Rasmussen Racism Results

caleb-howe

Caleb Howe

Contributor
Posted:
08/3/08

Senator McCain's "Celeb" ad, which debuted to much controversy last week, features Senator Obama along with Britney Spears and Paris Hilton. The ugliest charge regarding the ad is that it is racist, using images of the two celebutantes to dredge up negative emotions about interracial dating, or whatever absurd point Bob Herbert was attempting to cobble together in his excuse for an op-ed on Saturday.


The charge that showing Senator Obama in an ad with white females is racist got little traction, but just enough to make it onto the Sunday talk shows. It was also part of a recent Rasmussen poll, which shows the American public isn't buying it.

Sixty-nine percent (69%) of the nation's voters say they've seen news coverage of the McCain campaign commercial that includes images of Britney Spears and Paris Hilton and suggests that Barack Obama is a celebrity just like them. Of those, just 22% say the ad was racist while 63% say it was not.

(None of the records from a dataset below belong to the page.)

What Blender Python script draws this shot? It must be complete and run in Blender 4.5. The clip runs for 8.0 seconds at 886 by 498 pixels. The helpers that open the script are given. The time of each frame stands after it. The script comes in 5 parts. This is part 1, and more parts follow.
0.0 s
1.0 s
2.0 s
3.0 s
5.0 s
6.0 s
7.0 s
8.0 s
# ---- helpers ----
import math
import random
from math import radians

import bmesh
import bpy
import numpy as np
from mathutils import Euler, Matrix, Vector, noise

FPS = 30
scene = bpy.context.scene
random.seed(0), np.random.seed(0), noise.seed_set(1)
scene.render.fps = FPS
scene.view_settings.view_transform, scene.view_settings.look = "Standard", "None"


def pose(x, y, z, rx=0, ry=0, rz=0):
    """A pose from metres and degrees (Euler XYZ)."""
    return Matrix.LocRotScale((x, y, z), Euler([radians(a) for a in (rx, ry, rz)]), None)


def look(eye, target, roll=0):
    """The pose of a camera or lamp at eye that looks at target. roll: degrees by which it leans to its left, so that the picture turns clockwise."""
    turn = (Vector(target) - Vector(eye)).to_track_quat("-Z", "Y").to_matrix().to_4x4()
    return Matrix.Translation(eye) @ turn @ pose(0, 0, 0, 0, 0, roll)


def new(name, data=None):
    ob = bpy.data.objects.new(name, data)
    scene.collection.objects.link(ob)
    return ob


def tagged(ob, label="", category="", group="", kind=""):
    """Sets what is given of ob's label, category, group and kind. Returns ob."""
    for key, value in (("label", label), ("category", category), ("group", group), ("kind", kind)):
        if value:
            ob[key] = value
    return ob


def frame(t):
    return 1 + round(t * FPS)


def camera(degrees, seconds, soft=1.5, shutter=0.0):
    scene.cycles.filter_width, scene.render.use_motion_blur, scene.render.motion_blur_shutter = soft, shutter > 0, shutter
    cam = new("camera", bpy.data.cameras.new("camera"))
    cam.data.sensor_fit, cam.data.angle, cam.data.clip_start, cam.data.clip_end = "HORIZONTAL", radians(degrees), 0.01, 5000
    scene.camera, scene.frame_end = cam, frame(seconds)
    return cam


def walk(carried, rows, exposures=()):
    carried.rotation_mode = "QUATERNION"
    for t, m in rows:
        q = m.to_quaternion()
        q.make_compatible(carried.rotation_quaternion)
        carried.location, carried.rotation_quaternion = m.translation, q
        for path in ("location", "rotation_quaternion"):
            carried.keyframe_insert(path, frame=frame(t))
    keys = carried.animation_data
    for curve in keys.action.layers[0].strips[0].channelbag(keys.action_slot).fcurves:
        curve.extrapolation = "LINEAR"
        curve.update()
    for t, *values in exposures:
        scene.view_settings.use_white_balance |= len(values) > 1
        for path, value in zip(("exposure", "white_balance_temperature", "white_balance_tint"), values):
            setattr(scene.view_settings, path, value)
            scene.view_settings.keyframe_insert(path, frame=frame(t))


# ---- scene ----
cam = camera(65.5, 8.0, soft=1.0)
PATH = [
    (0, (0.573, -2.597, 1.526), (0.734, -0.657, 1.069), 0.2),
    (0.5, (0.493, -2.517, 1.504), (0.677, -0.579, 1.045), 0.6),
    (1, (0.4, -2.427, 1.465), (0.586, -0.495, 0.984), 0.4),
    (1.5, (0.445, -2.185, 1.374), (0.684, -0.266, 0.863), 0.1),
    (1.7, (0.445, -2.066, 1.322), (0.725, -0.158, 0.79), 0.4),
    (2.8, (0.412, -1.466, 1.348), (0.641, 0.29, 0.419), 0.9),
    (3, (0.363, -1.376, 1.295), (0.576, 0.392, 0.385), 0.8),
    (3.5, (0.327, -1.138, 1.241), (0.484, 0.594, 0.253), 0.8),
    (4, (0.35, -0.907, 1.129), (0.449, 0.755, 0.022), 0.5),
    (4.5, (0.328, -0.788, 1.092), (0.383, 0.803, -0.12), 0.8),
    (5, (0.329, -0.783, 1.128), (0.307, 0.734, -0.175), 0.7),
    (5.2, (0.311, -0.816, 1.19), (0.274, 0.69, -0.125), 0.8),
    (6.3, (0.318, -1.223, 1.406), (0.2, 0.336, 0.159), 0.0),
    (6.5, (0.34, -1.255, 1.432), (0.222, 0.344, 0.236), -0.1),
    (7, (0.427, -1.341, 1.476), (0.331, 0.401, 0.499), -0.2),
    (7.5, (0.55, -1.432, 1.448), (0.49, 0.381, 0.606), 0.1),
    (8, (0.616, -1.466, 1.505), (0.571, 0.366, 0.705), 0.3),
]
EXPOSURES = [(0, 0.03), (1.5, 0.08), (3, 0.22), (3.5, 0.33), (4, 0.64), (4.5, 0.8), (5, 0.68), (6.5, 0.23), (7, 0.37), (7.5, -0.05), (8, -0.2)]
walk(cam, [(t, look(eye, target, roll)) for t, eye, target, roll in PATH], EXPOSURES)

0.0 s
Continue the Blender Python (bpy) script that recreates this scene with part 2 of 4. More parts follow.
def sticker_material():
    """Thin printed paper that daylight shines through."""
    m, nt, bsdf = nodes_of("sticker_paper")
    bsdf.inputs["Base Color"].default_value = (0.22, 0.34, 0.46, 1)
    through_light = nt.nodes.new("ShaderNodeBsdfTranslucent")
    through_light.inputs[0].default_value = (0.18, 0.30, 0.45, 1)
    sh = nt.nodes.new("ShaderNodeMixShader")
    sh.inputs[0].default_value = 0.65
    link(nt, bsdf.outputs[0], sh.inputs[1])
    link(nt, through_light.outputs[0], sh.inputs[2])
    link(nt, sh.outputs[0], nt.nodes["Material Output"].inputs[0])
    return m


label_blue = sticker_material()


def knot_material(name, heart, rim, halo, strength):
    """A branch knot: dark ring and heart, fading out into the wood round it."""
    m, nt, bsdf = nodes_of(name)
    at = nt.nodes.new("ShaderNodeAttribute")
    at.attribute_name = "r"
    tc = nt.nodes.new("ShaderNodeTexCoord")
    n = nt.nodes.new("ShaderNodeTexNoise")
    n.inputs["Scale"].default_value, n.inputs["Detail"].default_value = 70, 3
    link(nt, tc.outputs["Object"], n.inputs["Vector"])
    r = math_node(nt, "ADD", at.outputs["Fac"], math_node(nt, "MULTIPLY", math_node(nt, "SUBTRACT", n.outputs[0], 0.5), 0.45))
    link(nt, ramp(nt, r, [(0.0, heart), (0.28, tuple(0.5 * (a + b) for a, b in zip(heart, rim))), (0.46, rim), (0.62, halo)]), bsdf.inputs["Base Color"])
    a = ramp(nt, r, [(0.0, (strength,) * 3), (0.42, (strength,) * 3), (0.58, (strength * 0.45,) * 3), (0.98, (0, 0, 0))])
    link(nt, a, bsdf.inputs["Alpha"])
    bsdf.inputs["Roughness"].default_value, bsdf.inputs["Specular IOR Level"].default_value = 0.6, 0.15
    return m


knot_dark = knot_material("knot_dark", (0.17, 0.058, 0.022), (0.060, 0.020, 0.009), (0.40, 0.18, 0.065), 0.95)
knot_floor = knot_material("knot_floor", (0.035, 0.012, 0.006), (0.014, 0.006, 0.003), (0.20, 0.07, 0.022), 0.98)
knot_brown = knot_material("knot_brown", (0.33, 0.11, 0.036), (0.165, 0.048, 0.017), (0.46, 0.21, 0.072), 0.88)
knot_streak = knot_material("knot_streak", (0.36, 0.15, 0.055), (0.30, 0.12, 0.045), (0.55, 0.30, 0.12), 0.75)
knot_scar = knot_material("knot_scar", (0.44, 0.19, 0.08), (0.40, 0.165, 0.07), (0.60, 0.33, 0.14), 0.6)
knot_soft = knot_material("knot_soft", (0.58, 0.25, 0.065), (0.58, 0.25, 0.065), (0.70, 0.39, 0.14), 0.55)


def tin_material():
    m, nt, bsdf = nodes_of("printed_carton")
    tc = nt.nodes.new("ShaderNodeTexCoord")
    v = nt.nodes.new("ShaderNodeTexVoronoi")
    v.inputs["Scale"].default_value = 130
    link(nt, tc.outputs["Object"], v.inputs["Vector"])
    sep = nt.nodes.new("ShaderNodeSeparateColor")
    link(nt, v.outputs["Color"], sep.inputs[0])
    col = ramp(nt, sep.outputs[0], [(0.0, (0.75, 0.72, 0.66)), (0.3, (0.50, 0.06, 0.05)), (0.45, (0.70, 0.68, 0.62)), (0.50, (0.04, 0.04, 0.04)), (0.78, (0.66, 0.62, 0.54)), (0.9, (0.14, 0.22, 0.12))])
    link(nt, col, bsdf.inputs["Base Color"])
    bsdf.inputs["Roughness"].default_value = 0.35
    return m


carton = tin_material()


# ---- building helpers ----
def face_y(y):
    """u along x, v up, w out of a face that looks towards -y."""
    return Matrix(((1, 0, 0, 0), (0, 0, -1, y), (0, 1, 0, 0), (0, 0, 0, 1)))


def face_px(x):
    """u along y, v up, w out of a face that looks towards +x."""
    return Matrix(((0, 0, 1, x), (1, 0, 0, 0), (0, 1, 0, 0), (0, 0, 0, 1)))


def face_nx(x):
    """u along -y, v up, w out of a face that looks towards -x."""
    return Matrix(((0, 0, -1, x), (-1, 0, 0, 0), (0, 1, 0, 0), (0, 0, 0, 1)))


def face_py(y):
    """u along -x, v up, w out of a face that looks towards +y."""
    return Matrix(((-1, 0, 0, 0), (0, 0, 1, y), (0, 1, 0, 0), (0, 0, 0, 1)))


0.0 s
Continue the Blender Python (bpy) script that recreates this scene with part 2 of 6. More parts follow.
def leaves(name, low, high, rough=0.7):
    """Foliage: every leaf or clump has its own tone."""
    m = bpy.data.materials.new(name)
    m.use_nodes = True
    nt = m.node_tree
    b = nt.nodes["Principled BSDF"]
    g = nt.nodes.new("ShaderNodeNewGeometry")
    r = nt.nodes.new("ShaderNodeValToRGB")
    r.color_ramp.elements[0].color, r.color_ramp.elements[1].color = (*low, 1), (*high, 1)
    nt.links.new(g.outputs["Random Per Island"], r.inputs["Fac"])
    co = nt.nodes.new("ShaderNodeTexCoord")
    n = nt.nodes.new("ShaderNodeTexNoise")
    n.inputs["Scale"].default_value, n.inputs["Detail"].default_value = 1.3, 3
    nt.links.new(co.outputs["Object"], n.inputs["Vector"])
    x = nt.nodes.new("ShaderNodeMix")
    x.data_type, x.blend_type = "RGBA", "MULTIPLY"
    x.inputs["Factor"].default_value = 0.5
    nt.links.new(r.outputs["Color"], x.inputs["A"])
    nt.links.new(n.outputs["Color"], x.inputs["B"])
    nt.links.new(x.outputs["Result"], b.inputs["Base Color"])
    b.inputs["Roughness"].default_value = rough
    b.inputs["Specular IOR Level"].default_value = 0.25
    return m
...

This doesn't mean that people liked the ad, or that the celebrity angle worked. What it shows is that most people don't think putting Senator Obama's image next to white women was racist. The results varied along demographic lines, with 58% of polled African-American voters who saw the ad calling it racist.


The poll also gauged reactions to Senator Obama's comments that John McCain would try and scare voters about his not resembling the other Presidents on the dollar bill.



However, Obama's comment that his Republican opponent will try to scare people because Obama does not look like all the other presidents on dollar bills was seen as racist by 53%. Thirty-eight percent (38%) disagree.

This, too, varied along racial lines, but not as much. Forty-four percent of polled African-American voters who heard the remarks considered them racist.


Senator Obama's comment that Senator McCain was using racist attacks against him has, for the most part, backfired. He has not convinced a large chunk of voters that McCain is racist, but has managed to convince a large chunk of voters that he pulled the so-called "race card." Perhaps in the future, the Obama campaign will wait for something racist to actually happen before leveling the charge.